**Records provided**
----------------------------------------

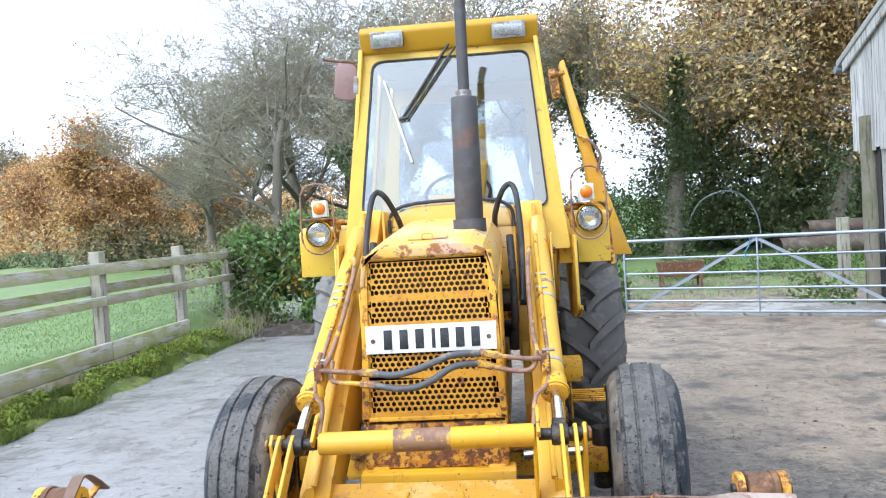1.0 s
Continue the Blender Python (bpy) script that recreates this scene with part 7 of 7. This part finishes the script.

----------------------------------------

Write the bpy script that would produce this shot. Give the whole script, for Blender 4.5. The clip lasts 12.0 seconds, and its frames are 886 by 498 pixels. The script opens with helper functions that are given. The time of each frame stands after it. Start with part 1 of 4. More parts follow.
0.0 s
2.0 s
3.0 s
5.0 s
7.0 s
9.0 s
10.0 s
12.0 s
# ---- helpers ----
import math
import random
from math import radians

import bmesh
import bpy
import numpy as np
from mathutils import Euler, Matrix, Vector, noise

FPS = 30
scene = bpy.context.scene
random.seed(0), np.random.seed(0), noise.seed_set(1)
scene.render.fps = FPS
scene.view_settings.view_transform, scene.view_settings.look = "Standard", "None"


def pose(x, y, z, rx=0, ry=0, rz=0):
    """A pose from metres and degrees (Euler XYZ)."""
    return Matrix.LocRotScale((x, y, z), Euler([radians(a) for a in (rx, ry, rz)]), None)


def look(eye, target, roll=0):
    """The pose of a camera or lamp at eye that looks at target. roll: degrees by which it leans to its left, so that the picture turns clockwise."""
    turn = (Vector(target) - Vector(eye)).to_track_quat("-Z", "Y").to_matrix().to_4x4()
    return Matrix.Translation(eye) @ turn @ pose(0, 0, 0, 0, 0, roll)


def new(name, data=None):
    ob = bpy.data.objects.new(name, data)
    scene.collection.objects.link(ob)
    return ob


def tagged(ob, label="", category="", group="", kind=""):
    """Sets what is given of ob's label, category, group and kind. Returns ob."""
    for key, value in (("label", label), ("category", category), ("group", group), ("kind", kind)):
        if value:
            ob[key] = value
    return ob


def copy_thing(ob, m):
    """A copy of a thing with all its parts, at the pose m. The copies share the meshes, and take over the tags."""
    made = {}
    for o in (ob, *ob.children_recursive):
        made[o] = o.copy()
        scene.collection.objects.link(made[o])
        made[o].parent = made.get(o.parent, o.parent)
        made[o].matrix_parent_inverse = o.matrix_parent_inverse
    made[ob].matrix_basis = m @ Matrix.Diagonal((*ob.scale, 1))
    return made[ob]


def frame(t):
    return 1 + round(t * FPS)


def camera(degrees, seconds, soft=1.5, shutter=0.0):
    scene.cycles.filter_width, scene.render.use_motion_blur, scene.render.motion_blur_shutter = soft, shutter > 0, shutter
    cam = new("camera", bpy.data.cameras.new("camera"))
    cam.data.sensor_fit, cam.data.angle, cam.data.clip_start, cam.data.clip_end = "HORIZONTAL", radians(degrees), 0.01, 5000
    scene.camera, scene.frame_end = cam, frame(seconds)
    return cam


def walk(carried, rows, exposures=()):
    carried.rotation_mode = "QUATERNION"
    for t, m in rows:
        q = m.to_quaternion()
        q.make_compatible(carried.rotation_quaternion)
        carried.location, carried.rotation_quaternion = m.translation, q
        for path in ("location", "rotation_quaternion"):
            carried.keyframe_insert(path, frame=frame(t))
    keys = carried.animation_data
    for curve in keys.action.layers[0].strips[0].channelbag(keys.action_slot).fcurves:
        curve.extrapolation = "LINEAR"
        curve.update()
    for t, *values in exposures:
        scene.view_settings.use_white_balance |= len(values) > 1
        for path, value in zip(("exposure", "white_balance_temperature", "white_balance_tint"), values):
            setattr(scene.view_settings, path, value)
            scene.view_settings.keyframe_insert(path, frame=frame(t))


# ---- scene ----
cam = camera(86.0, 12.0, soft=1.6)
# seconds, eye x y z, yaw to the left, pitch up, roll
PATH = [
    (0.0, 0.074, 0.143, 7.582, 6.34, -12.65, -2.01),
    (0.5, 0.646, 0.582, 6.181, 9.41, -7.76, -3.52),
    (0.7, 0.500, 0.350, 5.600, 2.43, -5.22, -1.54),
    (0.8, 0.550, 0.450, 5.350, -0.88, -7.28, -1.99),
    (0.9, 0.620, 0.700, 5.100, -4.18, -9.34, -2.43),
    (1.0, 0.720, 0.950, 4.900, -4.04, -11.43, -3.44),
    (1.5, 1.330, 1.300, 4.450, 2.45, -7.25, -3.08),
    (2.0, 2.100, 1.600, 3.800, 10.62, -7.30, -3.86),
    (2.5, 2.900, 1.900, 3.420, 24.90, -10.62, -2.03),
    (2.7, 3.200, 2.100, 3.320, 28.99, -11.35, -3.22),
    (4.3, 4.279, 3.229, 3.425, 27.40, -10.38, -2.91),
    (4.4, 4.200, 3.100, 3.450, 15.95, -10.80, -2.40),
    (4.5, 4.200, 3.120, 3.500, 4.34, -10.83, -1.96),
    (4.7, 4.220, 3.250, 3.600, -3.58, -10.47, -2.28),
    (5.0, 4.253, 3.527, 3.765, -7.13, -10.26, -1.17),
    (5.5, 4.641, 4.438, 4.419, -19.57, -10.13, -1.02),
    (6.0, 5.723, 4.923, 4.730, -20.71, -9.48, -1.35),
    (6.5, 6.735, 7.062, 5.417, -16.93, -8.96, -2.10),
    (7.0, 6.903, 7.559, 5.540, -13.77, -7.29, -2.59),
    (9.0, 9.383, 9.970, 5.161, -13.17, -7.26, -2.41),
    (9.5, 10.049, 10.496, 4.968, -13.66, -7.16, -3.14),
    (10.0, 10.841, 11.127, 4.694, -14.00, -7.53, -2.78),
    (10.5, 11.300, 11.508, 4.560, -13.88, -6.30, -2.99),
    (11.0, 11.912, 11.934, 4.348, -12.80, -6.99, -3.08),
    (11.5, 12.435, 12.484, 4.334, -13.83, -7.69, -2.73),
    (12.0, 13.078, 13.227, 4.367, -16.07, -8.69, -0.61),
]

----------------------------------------

**Task instructions**
Everything from the line containing "setattr(scene.view_settings, path, value)" down to the line containing "scene.view_settings.keyframe_insert(path, frame=frame(t))" should be repeated exactly, with both end lines kept and no other lines added.

**The completed task**
            setattr(scene.view_settings, path, value)
            scene.view_settings.keyframe_insert(path, frame=frame(t))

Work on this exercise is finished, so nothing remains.